- _Written instruction_
Repeat all the material exactly; pictures stay out of your copy.

==== Provided data

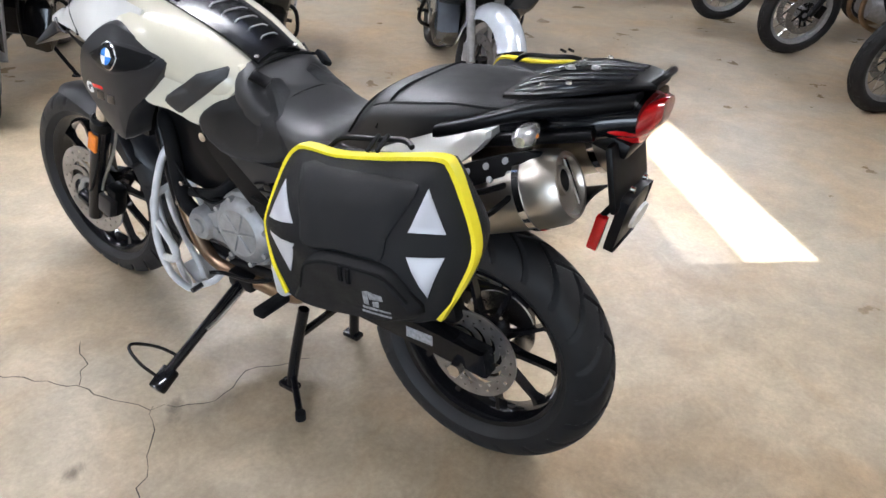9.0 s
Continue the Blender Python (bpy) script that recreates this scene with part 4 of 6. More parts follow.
        for i in range(4):
            for j in range(2):
                y, z = 0.735 + i * 0.034 + j * 0.014, 0.862 + i * 0.018 - j * 0.020
                part("shield_hole", drape(on, [(y + 0.0065 * math.cos(k * 0.785), z + 0.0065 * math.sin(k * 0.785)) for k in range(8)], 0.0012, s, 2, cut=1), M["alu"], shield)
    part("exhaust_pipe", tube([(0.03, -0.22, 0.66), (0.06, -0.262, 0.62), (0.10, -0.245, 0.5), (0.105, -0.20, 0.36), (0.11, -0.12, 0.288), (0.11, 0.03, 0.28), (0.11, 0.18, 0.288), (0.115, 0.27, 0.36), (0.125, 0.38, 0.50), (0.14, 0.53, 0.64), (0.155, 0.62, 0.705)], 0.0205, 16, 6), M["header"], bike, "heat tinted exhaust pipe")
    part("exhaust_pipe", tube([(-0.03, -0.22, 0.66), (-0.06, -0.275, 0.62), (-0.10, -0.262, 0.5), (-0.105, -0.215, 0.36), (-0.08, -0.13, 0.288), (-0.02, 0.05, 0.27), (-0.10, 0.22, 0.32), (-0.125, 0.38, 0.50), (-0.14, 0.53, 0.64), (-0.155, 0.62, 0.705)], 0.0205, 16, 6), M["header"], bike)
    # engine
    part("crankcase", loft(between([(-0.17, 0, 0.09, 0.37, 0.47, 3), (-0.12, 0, 0.125, 0.34, 0.52, 3.4), (0.0, 0, 0.145, 0.335, 0.56, 3.6), (0.12, 0, 0.145, 0.335, 0.56, 3.6), (0.22, 0, 0.12, 0.34, 0.52, 3.2)], 3), 28), M["dark"], bike, "dark cast engine case")
    for s in (1, -1):
        cov = part("clutch_cover", lathe([(0.12 * s, 0.001), (0.12 * s, 0.098), (0.150 * s, 0.096), (0.163 * s, 0.086), (0.168 * s, 0.070), (0.172 * s, 0.066), (0.172 * s, 0.001)], 40, (0, 0.06, 0.472)), M["alu" if s > 0 else "dark"], bike, "round cast engine cover")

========

- _Correct answer_
9.0 s
Continue the Blender Python (bpy) script that recreates this scene with part 4 of 6. More parts follow.
        for i in range(4):
            for j in range(2):
                y, z = 0.735 + i * 0.034 + j * 0.014, 0.862 + i * 0.018 - j * 0.020
                part("shield_hole", drape(on, [(y + 0.0065 * math.cos(k * 0.785), z + 0.0065 * math.sin(k * 0.785)) for k in range(8)], 0.0012, s, 2, cut=1), M["alu"], shield)
    part("exhaust_pipe", tube([(0.03, -0.22, 0.66), (0.06, -0.262, 0.62), (0.10, -0.245, 0.5), (0.105, -0.20, 0.36), (0.11, -0.12, 0.288), (0.11, 0.03, 0.28), (0.11, 0.18, 0.288), (0.115, 0.27, 0.36), (0.125, 0.38, 0.50), (0.14, 0.53, 0.64), (0.155, 0.62, 0.705)], 0.0205, 16, 6), M["header"], bike, "heat tinted exhaust pipe")
    part("exhaust_pipe", tube([(-0.03, -0.22, 0.66), (-0.06, -0.275, 0.62), (-0.10, -0.262, 0.5), (-0.105, -0.215, 0.36), (-0.08, -0.13, 0.288), (-0.02, 0.05, 0.27), (-0.10, 0.22, 0.32), (-0.125, 0.38, 0.50), (-0.14, 0.53, 0.64), (-0.155, 0.62, 0.705)], 0.0205, 16, 6), M["header"], bike)
    # engine
    part("crankcase", loft(between([(-0.17, 0, 0.09, 0.37, 0.47, 3), (-0.12, 0, 0.125, 0.34, 0.52, 3.4), (0.0, 0, 0.145, 0.335, 0.56, 3.6), (0.12, 0, 0.145, 0.335, 0.56, 3.6), (0.22, 0, 0.12, 0.34, 0.52, 3.2)], 3), 28), M["dark"], bike, "dark cast engine case")
    for s in (1, -1):
        cov = part("clutch_cover", lathe([(0.12 * s, 0.001), (0.12 * s, 0.098), (0.150 * s, 0.096), (0.163 * s, 0.086), (0.168 * s, 0.070), (0.172 * s, 0.066), (0.172 * s, 0.001)], 40, (0, 0.06, 0.472)), M["alu" if s > 0 else "dark"], bike, "round cast engine cover")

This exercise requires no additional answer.